=== Provided material ===

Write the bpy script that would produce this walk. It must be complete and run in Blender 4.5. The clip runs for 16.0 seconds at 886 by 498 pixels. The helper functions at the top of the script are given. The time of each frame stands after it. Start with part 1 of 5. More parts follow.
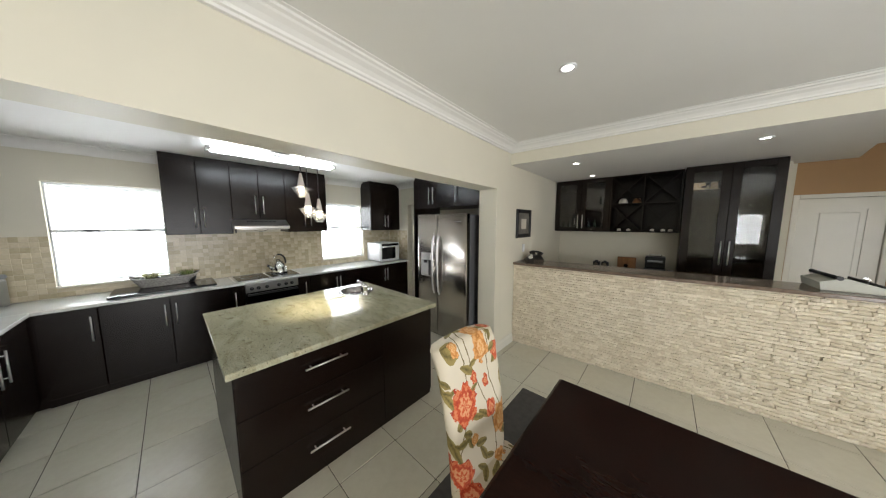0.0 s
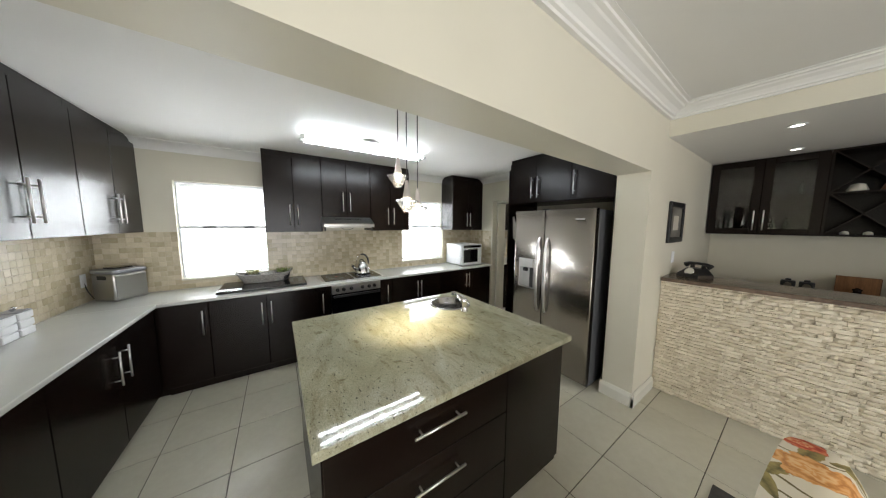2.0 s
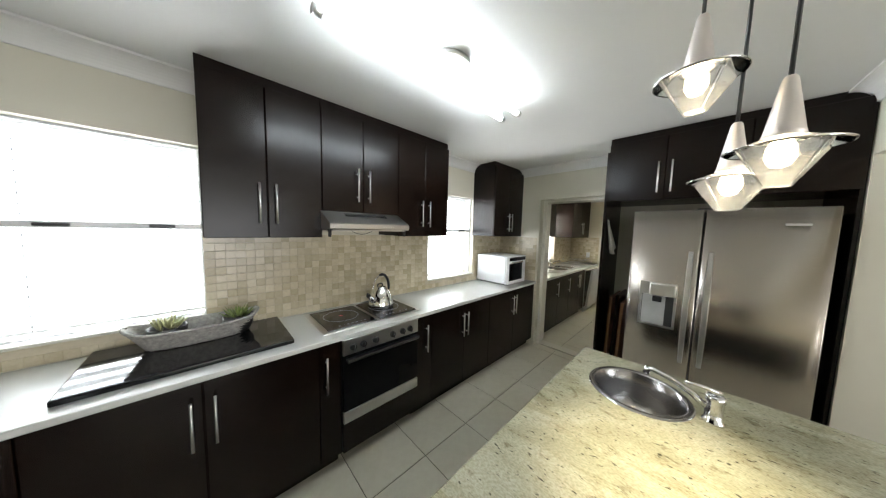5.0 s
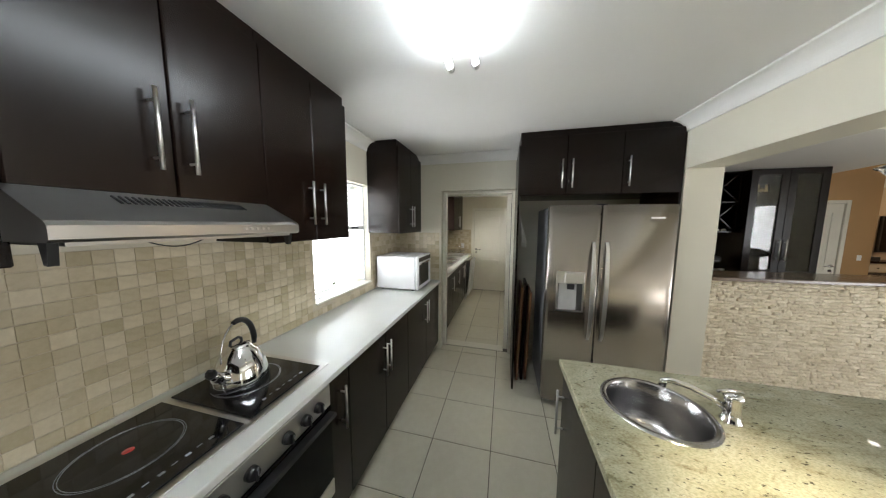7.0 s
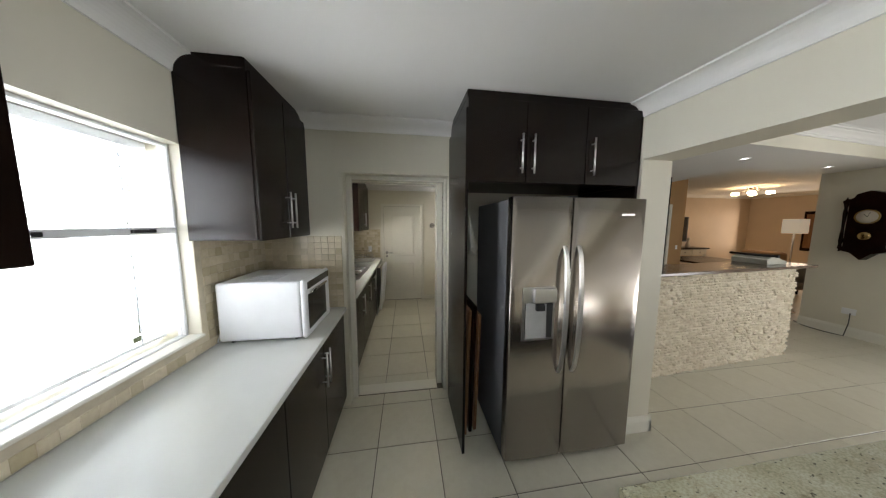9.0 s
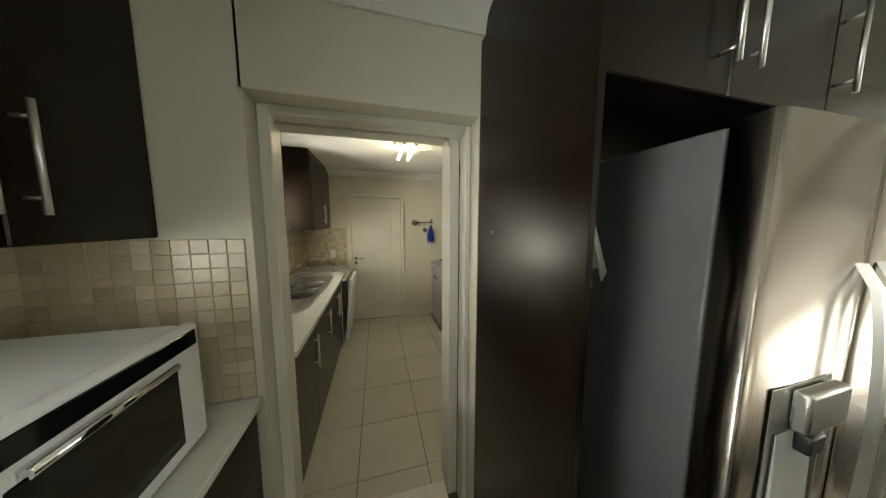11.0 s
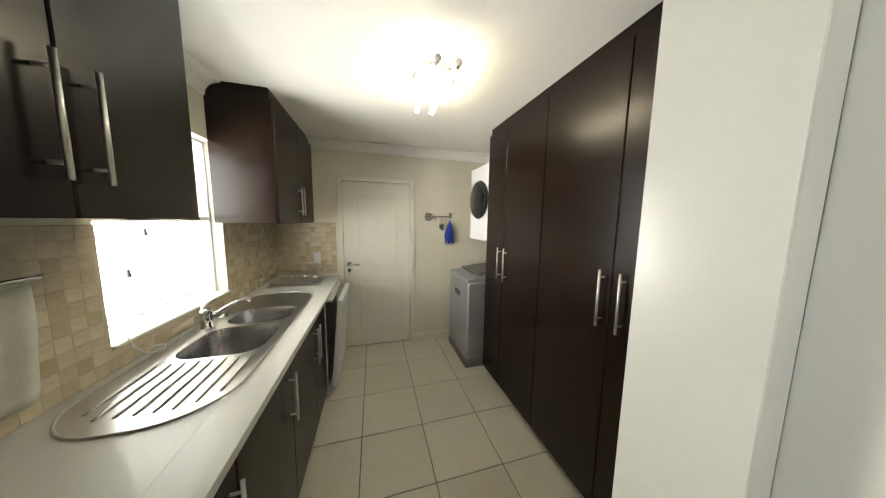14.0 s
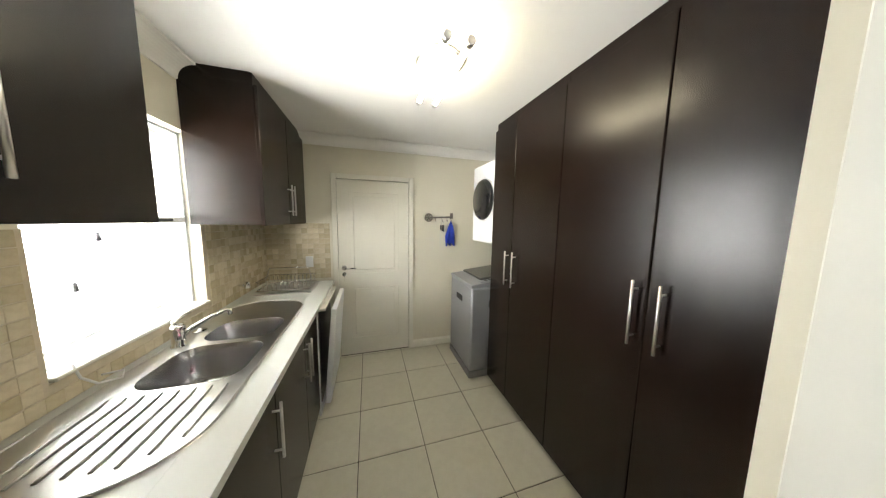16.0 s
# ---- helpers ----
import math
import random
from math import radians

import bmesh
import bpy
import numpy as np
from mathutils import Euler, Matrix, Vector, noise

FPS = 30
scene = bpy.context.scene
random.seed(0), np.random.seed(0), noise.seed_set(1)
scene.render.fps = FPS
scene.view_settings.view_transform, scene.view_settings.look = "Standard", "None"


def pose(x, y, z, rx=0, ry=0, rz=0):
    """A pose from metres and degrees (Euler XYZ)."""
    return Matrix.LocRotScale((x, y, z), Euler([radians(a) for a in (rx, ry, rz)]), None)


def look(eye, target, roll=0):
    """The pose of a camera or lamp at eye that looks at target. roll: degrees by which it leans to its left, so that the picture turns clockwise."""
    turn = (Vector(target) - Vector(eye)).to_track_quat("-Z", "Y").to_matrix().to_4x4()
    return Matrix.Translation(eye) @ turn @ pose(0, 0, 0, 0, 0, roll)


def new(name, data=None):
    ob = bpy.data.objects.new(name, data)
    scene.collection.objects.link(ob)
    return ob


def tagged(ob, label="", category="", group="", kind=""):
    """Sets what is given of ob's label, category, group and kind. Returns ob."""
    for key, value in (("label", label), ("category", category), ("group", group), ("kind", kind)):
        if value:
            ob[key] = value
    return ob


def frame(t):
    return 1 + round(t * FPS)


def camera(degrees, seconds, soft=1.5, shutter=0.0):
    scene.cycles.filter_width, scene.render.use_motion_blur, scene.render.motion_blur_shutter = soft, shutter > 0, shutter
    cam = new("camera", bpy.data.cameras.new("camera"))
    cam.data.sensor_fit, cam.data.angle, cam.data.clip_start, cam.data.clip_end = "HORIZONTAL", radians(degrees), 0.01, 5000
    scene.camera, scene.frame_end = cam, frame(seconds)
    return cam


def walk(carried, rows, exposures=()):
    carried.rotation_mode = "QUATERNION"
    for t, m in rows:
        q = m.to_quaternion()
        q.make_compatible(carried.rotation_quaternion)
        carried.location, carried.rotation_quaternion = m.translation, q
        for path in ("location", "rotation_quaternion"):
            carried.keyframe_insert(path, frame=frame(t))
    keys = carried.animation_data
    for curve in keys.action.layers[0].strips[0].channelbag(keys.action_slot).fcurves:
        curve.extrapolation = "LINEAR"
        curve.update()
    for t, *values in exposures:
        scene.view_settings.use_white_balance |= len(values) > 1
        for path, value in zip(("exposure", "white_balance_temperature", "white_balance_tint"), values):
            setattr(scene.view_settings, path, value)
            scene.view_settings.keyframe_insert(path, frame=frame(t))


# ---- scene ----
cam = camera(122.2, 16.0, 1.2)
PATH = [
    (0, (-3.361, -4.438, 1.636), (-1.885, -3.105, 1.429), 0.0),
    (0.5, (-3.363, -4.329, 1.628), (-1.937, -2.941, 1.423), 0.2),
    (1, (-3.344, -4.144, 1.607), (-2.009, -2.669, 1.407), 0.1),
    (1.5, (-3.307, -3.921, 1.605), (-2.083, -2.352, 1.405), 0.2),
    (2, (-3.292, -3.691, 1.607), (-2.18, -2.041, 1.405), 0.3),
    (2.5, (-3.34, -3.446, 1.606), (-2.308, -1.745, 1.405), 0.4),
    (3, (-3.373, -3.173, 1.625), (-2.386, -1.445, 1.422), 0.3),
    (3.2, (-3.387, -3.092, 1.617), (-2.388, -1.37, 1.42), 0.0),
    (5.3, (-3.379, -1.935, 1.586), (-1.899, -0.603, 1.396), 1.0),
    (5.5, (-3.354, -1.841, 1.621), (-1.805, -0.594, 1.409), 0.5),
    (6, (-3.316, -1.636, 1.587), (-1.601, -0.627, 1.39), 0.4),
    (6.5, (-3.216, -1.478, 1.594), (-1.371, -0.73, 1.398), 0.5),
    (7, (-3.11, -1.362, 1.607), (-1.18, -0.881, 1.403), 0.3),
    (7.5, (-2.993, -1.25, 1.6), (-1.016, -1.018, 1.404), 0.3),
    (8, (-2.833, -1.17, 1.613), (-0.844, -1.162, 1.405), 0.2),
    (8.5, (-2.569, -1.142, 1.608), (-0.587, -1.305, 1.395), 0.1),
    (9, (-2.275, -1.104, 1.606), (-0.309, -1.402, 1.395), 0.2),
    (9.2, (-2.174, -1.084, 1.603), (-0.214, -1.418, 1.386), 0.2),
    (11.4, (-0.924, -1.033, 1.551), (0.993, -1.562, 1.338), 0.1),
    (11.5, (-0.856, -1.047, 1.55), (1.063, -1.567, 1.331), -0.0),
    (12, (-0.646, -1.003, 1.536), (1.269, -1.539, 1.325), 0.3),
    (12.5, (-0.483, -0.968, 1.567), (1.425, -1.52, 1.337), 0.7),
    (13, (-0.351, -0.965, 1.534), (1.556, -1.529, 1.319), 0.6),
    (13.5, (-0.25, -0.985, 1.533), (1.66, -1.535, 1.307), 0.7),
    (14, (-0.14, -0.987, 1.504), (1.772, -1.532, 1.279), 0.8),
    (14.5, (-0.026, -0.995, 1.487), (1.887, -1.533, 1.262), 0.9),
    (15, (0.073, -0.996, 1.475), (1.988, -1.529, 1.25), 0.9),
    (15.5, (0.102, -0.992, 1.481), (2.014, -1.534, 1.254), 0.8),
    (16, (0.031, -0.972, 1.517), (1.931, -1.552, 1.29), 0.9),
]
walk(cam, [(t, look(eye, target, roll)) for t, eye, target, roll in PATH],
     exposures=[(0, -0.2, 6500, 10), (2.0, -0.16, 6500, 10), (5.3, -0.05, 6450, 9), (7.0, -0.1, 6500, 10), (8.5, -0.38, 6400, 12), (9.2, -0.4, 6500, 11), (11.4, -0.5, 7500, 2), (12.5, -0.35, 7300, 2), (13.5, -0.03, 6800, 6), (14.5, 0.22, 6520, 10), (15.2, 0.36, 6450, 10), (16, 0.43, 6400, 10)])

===
=== Provided material ===

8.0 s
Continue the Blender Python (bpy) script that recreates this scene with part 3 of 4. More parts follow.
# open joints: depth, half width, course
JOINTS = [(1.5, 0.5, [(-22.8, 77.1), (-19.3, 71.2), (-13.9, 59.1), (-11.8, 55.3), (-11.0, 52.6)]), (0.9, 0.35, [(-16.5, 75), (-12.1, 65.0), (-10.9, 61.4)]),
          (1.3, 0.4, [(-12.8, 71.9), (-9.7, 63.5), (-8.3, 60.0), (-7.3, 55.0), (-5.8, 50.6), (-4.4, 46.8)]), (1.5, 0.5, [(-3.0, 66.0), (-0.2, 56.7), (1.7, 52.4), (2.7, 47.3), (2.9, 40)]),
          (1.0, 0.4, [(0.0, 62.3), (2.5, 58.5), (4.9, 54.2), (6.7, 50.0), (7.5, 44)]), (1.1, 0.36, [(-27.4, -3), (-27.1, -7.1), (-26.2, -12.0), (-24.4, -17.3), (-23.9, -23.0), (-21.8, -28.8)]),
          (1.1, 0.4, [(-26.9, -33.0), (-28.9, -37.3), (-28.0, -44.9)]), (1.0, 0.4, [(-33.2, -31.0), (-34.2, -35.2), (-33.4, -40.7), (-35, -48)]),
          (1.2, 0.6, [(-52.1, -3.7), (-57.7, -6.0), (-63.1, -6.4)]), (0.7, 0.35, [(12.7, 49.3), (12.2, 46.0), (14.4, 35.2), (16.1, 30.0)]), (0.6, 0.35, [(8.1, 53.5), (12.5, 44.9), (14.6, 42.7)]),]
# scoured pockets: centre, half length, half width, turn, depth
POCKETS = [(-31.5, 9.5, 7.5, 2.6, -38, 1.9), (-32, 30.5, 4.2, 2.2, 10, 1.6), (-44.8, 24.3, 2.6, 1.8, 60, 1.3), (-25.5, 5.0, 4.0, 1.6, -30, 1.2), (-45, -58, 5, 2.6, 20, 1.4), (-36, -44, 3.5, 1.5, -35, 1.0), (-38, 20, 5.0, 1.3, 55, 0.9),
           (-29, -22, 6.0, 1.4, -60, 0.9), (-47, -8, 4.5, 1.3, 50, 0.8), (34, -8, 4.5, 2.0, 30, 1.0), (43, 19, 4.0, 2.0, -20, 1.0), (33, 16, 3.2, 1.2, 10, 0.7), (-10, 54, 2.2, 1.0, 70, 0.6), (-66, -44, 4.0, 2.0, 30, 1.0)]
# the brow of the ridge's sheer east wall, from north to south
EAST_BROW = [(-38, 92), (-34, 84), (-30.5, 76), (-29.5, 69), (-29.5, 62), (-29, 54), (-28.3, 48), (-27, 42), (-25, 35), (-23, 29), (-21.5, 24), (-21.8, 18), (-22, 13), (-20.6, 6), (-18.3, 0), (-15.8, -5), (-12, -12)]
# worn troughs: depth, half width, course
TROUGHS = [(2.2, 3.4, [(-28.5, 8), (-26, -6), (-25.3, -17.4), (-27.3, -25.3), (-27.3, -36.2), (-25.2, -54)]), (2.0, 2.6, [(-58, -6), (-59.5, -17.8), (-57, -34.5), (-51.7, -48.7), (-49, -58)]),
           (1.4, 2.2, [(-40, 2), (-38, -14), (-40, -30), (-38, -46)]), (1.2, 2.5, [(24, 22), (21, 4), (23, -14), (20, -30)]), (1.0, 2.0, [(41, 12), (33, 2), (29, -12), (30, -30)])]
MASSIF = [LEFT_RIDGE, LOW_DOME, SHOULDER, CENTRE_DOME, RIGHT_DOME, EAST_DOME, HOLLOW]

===

Starting with the line that contains "from mathutils import", repeat each line exactly, and stop once the line that contains "turn = (Vector(target)" has been repeated.

from mathutils import Euler, Matrix, Vector, noise

FPS = 30
scene = bpy.context.scene
random.seed(0), np.random.seed(0), noise.seed_set(1)
scene.render.fps = FPS
scene.view_settings.view_transform, scene.view_settings.look = "Standard", "None"


def pose(x, y, z, rx=0, ry=0, rz=0):
    """A pose from metres and degrees (Euler XYZ)."""
    return Matrix.LocRotScale((x, y, z), Euler([radians(a) for a in (rx, ry, rz)]), None)


def look(eye, target, roll=0):
    """The pose of a camera or lamp at eye that looks at target. roll: degrees by which it leans to its left, so that the picture turns clockwise."""
    turn = (Vector(target) - Vector(eye)).to_track_quat("-Z", "Y").to_matrix().to_4x4()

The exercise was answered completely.